La manna per i Gionta e per le altre camorre

Giancarlo Siani

Il Clan Gionta di Torre Annunziata, quello che 5 anni dopo innescò l’uccisione da parte dei maranesi Nuvoletta di Giancarlo Siani, fu esempio fulgido. Si assicurò la maggior parte di assemblaggio e forniture di reti elettro saldate, il must ricostruttivo dell’epoca. Poi mise le zampe nei cementifici accordandosi con gli aversani dei Bardellino e fece soldi a bancali.

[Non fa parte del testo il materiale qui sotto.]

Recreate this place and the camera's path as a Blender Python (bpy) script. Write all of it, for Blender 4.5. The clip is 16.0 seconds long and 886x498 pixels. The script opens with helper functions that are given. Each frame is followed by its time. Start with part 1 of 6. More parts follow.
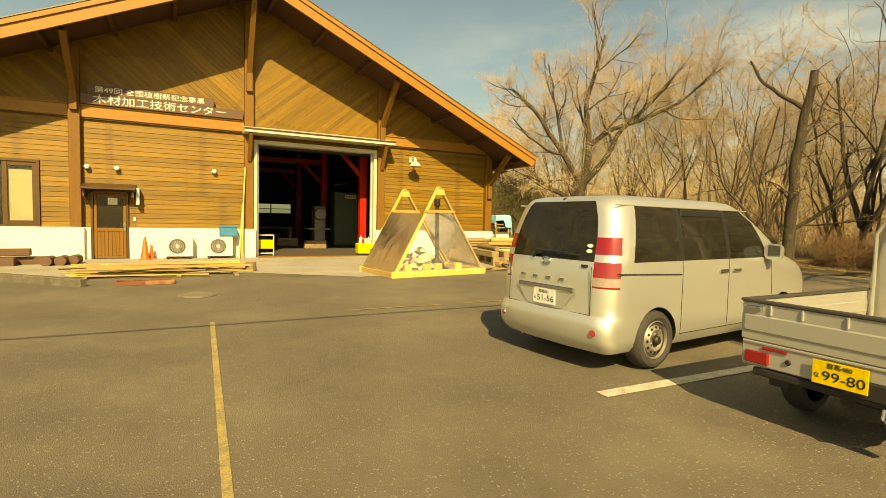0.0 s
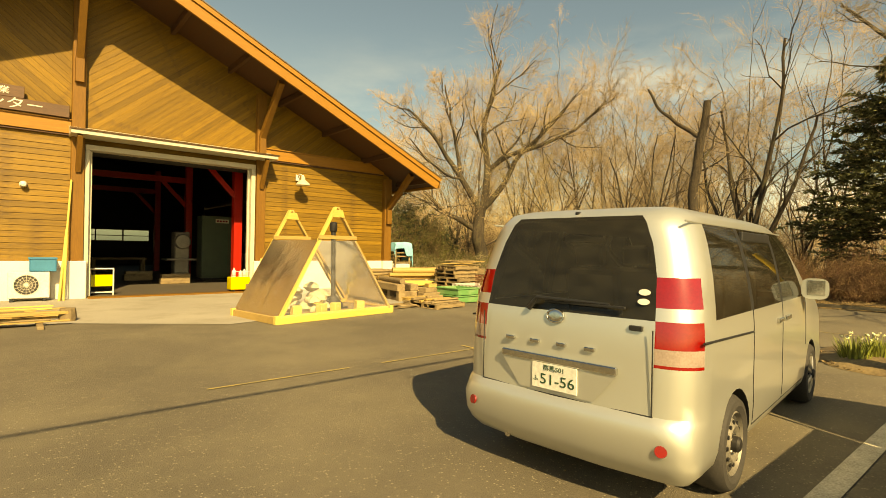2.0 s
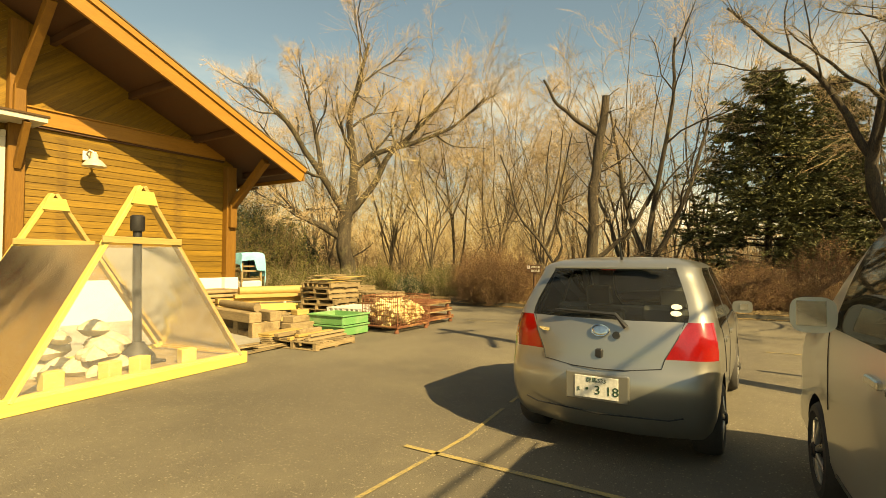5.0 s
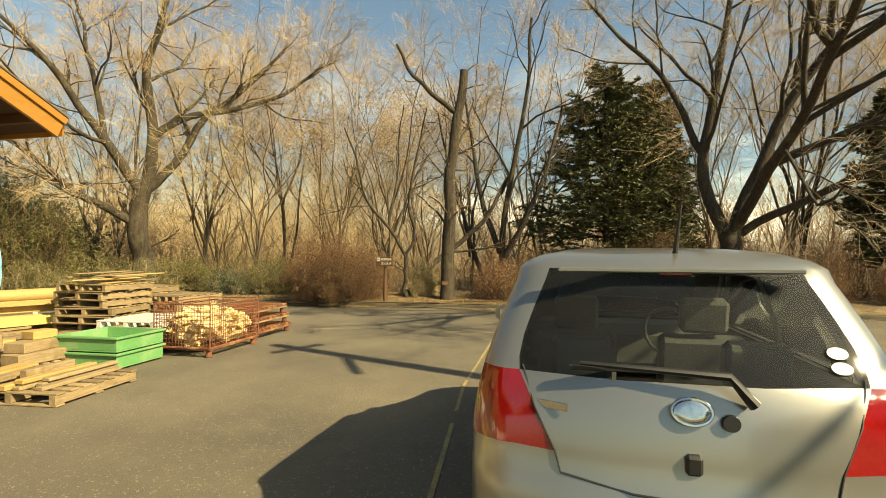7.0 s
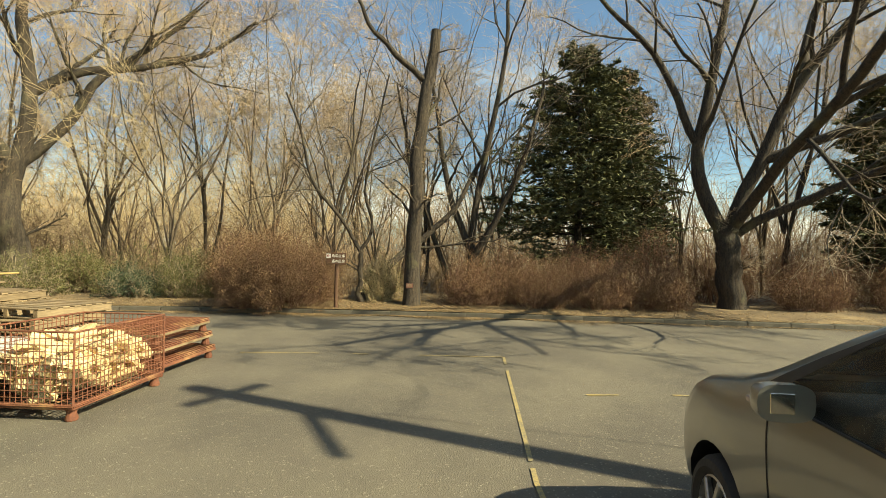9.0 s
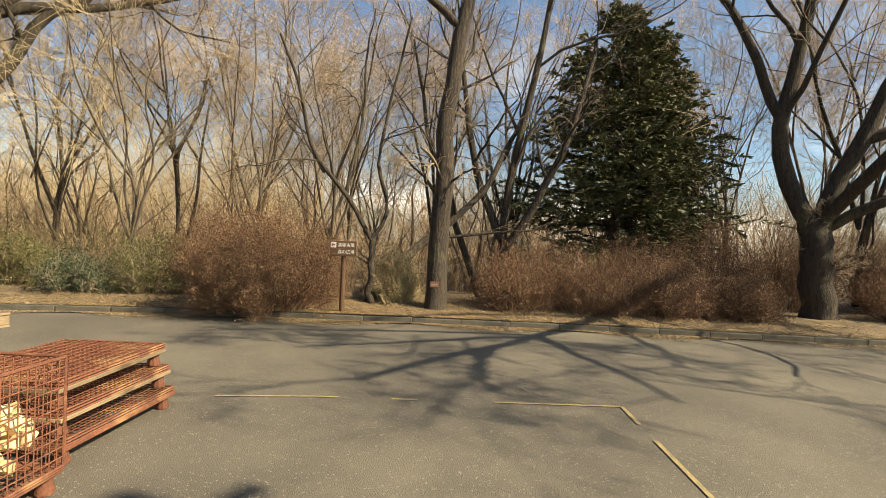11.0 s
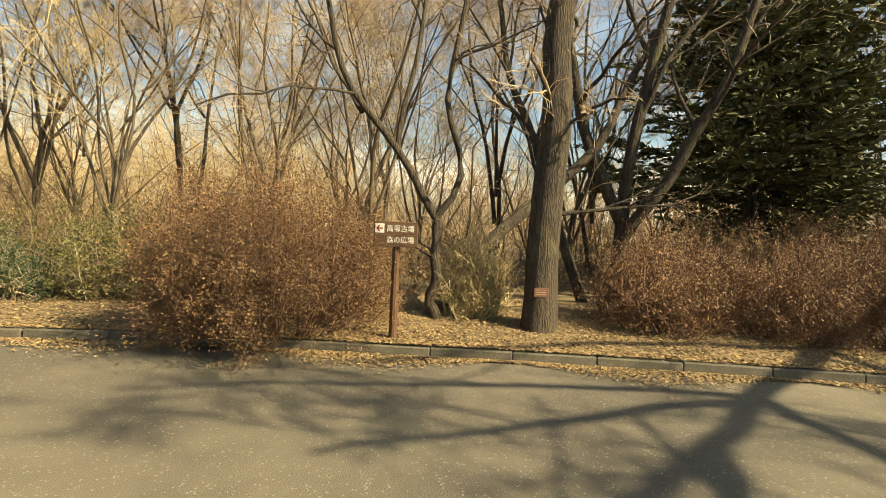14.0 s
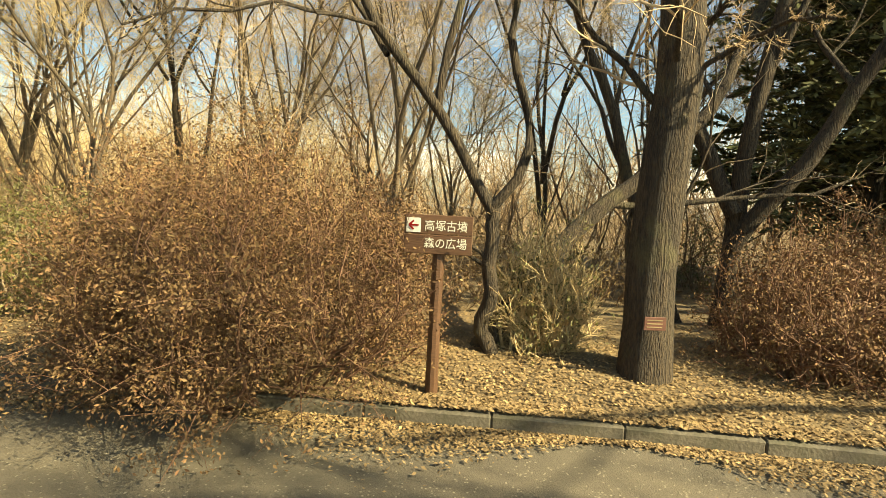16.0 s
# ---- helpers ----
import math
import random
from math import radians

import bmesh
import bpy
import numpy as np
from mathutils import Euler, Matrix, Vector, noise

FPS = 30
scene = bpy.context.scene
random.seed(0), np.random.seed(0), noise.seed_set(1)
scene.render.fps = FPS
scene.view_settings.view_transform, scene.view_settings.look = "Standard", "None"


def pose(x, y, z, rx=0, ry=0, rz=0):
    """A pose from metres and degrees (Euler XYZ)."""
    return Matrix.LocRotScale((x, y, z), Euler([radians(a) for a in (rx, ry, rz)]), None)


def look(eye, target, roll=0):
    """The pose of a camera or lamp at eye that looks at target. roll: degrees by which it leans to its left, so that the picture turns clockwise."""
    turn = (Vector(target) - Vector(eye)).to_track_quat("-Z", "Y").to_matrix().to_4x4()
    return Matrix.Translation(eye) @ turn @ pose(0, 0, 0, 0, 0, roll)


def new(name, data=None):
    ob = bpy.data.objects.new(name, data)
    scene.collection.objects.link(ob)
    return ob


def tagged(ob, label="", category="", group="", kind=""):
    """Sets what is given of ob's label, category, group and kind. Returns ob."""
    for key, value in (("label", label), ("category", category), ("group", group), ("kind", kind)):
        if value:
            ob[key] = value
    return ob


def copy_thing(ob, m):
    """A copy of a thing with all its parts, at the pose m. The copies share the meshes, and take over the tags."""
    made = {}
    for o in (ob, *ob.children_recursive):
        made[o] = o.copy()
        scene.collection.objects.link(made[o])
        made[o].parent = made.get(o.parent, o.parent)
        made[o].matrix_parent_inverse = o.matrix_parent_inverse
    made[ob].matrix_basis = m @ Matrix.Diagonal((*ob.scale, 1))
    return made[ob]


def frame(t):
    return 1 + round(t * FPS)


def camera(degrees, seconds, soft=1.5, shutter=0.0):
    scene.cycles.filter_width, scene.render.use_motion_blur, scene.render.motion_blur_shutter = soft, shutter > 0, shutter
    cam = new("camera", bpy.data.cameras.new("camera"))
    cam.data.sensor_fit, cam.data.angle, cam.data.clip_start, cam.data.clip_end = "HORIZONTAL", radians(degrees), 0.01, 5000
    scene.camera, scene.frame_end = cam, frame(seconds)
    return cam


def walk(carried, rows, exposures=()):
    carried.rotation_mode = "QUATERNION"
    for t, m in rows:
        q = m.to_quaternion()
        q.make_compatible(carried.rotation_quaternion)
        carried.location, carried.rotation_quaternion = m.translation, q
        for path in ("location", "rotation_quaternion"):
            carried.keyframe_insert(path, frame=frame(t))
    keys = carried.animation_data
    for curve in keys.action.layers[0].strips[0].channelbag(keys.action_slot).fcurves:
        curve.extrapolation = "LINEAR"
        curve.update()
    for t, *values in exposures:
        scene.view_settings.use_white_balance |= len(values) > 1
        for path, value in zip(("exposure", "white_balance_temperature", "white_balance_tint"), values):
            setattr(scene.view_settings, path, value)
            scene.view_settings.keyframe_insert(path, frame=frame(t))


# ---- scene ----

Ma il binario di arricchimento illecito era doppio, perché i malommi intervenivano direttamente sulle amministrazioni e sui tecnici per indirizzare al millimetro gli interventi su ditte compiacenti. In sette anni da quel maledetto 23 ottobre di 43 anni fa i salassi ai fondi per la ricostruzione non si contarono, da quanti furono.

Gli ultimi fondi e i prefabbricati, oggi

A Torre Annunziata gli ultimi soldi sono arrivati nel 2009: per il rione Penniniello e per 1,5 milioni di euro. Chi comanda oggi lì? Esatto: i Gionta. Il costo finale per il Salernitano e l’Avellinese ad esempio lievitò dalle somme originarie di 12 e 17 volte. E loro? E quelli che i loro morti li andavano a trovare al camposanto ormai da anni con il dolore mesto e sordo delle cose lontane ma incancellabili? Il 23 gennaio di quest’anno la Corte di Cassazione è stata chiamata a decidere sulla legittimità del trasferimento dei prefabbricati “in proprietà, a titolo gratuito, insieme alle parti comuni, a coloro che ne hanno avuto formale assegnazione, ancorché provvisoria”.

I prefabbricati. A gennaio del 2023 e per fatti del novembre 1980. Mentre magari oggi nel Cassinate c’è qualcuno che ha una seconda casa rifatta a puntino per due placche di intonaco venute giù e due tegole spiaccicate sull’asfalto. E i figli ci fanno le estati fighe “ar paesello”. In Italia. Che sta in Europa e mette a terra il Pnrr. Che si contrabbanda come parte dell’Occidente, quello evoluto. Buio, sipario. E silenzio, perché a volte mentre ricordiamo le nostre vergogne i morti ci ascoltano.